I think GATK uses read groups to determine if a read is coming from the same lane or not. Reads belonging to same lane should have same RG id.
That's not my understanding. I think each RG ID needs to be unique.
Yes RG ids should be unique. Sequencers can sequence sample using different lanes. Lets assume you ran a library using lane number 1. Then you reran the same library in the same lane or some other lane. Now read numbers or read header numbers are assigned from a finite set of read numbers. It may happen that some reads from the first run have same read ids as the second run. Similarly, runs in different lanes can produce reads with same read ids. Now if you will merge these two fastq files and align it may throw some error or if you merge the individual bam files it may throw some error that read id already exists. So you need to provide unique RG IDs for these two runs or reads belonging to different lanes. That was the primary purpose of RG IDs. But now GATK also uses it to for BQSR.
I'm sorry I can 't completely follow your thoughts. But one thing I'm sure you got wrong here is there won't ever be two reads with the same read ID. See this link: http://en.wikipedia.org/wiki/FASTQ_format#Illumina_sequence_identifiers
The read ids include run number of the instrument, unique instrument identifier, lane number and lane location information. This combination makes read IDs unique even if you merge fastq files from different runs or even different instruments.
Also RG IDs are only to identify different combinations of RG tags. Every time any of tags change you should use a different RG ID. Meaning if you run two samples in the same lane you have two SM tags, you then need two RG IDs. This also means you now have two RG IDs for two groups run in the same lane. There is no way RG IDs can then be used to identify reads coming from the same lane.
I hope I explain myself better. I'll keep looking around. Maybe I should ask in the GATK forum.
Thanks, for helping understand this issue. Carlos
after reading all the comments in this thread, I'm not sure if any downstream tools use the LB. Which ones?
Second if I we run a sample in 2 lanes, should it have the same ID and different LB? And again, what downstream tools would use that info.
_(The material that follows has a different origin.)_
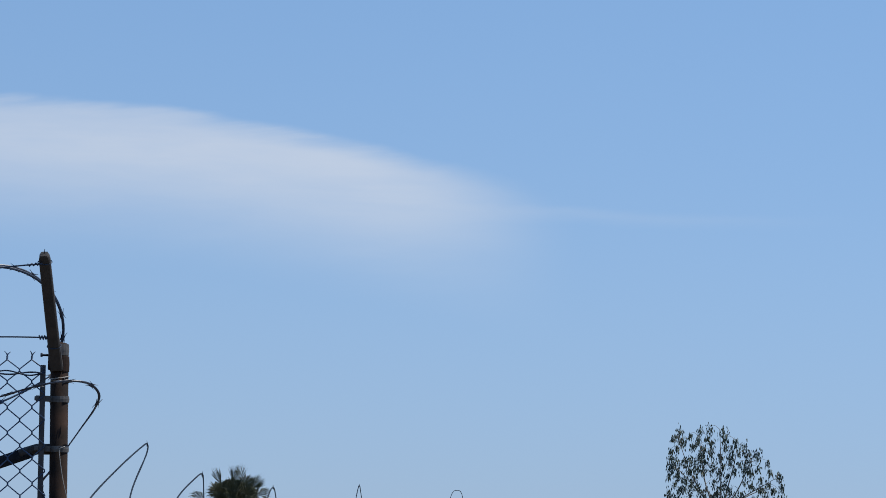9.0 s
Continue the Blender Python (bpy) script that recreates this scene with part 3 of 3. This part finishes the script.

This is what I understand so far. LB is used to mark duplicates. Each sample should be labeled with SM and belong to a different @RG ID. I have confirmation @RG ID is used in BSQR.
If you run a sample in 2 lanes, you should have 2 @RG. They both should have the same LB if they come from the same library preparation. Almost always the case. It would look like this.
I found point 9 on this page to be very helpful: http://gatkforums.broadinstitute.org/discussion/1317/collected-faqs-about-bam-files
The interesting part if they keep saying '@RG ID' should be set to something like FLOWCELL.ID to make it unit among all sequencing in the world and to mark all reads coming out of the same lane for the BSQR error model. The problem is, you cannot do this if your are multiplexing several samples in one lane. I can't imagine why the GATK team overlooked that case.